Everything from the line with "return 1 + round(t * FPS)" through the line with "shutter > 0, shutter" should be repeated exactly, both of those lines included, and nothing else.

- - - -

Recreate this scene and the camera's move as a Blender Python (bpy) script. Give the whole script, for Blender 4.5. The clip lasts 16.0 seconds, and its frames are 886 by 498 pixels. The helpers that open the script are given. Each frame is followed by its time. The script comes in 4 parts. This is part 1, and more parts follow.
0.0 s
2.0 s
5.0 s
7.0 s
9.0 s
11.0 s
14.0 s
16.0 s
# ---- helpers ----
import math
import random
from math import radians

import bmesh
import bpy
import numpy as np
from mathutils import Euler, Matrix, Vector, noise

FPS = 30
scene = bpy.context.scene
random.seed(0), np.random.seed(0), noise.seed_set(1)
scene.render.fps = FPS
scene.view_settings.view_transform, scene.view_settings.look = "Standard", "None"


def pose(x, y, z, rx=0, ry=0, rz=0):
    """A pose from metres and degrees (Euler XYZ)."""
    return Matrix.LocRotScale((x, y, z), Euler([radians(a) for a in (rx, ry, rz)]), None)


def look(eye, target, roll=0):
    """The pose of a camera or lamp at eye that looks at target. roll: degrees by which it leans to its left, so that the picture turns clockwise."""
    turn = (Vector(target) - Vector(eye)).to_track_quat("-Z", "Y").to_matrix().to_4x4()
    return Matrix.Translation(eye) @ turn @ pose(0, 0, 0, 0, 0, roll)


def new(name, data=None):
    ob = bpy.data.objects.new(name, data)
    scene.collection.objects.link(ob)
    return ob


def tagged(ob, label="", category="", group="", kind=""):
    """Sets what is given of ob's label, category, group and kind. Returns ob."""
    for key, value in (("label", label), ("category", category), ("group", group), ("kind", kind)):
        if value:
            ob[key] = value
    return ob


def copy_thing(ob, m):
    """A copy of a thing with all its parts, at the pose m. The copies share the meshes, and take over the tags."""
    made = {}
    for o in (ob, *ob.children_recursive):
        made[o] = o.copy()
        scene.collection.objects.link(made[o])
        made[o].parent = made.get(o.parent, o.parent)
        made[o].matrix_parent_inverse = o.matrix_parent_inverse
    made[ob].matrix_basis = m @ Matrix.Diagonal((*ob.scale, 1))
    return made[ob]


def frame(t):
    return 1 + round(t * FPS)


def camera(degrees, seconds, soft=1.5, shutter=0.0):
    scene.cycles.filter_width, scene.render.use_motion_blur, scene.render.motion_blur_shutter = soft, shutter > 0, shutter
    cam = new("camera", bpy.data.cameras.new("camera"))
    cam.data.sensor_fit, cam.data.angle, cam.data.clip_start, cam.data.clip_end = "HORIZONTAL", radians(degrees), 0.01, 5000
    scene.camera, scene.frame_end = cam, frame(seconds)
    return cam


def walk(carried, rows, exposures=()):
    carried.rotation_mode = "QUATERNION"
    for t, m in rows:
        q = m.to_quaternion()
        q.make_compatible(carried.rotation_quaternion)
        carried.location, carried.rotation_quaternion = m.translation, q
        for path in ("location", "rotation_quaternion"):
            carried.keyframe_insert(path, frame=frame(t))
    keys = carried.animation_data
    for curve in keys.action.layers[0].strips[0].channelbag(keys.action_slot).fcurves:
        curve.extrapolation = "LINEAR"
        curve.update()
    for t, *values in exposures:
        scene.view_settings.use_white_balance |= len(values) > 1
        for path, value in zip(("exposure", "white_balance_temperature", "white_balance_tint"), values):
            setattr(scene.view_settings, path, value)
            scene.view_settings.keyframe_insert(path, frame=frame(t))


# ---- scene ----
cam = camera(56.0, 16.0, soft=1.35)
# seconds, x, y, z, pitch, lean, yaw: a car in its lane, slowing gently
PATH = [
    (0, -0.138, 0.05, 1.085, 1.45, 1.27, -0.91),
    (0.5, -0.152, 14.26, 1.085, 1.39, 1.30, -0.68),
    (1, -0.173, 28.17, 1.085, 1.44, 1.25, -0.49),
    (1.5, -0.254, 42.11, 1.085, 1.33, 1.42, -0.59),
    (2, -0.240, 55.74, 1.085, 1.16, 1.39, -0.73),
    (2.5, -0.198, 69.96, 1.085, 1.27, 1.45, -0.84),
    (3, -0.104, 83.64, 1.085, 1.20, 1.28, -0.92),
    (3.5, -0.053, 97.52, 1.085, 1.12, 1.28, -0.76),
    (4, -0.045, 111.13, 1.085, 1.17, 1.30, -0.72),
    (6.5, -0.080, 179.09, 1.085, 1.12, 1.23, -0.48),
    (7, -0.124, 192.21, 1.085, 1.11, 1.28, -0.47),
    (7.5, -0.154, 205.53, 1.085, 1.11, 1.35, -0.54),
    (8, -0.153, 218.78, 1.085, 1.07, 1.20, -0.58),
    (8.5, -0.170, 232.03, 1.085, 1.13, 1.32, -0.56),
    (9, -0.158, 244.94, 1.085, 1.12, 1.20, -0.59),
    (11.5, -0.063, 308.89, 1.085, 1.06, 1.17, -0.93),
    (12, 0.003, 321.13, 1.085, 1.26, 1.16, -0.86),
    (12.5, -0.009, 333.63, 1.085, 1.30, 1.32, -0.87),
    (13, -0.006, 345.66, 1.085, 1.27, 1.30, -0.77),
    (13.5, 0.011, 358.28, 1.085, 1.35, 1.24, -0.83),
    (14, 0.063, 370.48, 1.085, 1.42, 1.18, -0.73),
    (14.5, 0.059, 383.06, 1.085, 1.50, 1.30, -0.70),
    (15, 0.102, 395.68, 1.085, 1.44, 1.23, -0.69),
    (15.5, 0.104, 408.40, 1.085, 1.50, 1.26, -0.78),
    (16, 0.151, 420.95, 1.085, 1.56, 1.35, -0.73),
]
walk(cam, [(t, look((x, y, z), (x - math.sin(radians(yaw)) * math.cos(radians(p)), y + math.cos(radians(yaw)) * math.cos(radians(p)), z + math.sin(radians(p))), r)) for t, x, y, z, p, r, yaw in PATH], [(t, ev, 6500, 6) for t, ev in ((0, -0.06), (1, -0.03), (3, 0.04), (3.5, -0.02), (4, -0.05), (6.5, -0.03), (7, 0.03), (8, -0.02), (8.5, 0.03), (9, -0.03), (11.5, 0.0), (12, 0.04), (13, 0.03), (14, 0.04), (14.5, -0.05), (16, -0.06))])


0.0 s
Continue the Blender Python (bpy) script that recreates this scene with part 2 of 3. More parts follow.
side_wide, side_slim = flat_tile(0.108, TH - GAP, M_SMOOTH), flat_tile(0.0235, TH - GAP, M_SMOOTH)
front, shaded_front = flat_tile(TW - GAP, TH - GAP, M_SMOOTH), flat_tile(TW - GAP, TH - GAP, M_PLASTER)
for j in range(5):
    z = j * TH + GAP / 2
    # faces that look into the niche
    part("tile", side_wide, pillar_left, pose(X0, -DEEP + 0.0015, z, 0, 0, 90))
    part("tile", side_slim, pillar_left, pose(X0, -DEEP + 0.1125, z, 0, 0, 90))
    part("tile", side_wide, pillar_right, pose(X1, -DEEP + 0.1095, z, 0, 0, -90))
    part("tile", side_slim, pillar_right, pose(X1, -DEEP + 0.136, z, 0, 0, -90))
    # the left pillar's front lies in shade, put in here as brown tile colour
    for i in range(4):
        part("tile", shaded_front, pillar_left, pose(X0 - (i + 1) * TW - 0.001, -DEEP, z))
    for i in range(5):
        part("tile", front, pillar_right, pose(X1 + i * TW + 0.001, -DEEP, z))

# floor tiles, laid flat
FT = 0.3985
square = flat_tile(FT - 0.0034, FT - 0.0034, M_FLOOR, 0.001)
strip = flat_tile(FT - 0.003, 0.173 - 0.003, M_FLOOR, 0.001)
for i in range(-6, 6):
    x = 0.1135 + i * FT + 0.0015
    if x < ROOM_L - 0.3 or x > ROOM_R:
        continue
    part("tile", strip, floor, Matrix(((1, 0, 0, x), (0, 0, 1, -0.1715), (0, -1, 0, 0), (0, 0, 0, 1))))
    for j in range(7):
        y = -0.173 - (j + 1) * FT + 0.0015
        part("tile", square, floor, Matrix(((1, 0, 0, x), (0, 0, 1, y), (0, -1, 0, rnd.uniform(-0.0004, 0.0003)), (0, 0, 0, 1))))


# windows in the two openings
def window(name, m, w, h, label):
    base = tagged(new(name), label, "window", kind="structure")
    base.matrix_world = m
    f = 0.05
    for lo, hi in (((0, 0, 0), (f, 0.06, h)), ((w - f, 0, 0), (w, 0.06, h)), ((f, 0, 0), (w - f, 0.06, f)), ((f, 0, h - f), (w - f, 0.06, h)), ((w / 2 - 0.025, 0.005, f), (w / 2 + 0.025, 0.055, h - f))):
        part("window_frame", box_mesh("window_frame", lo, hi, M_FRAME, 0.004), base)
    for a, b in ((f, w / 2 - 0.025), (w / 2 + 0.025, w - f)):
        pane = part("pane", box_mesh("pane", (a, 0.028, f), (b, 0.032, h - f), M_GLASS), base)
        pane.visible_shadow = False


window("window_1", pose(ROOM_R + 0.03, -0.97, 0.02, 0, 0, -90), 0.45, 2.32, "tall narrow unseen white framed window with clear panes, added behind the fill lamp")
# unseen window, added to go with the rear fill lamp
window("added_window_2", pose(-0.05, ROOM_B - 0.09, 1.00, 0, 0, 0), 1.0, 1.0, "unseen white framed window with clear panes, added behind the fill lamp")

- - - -

#### Written response
    return 1 + round(t * FPS)


def camera(degrees, seconds, soft=1.5, shutter=0.0):
    scene.cycles.filter_width, scene.render.use_motion_blur, scene.render.motion_blur_shutter = soft, shutter > 0, shutter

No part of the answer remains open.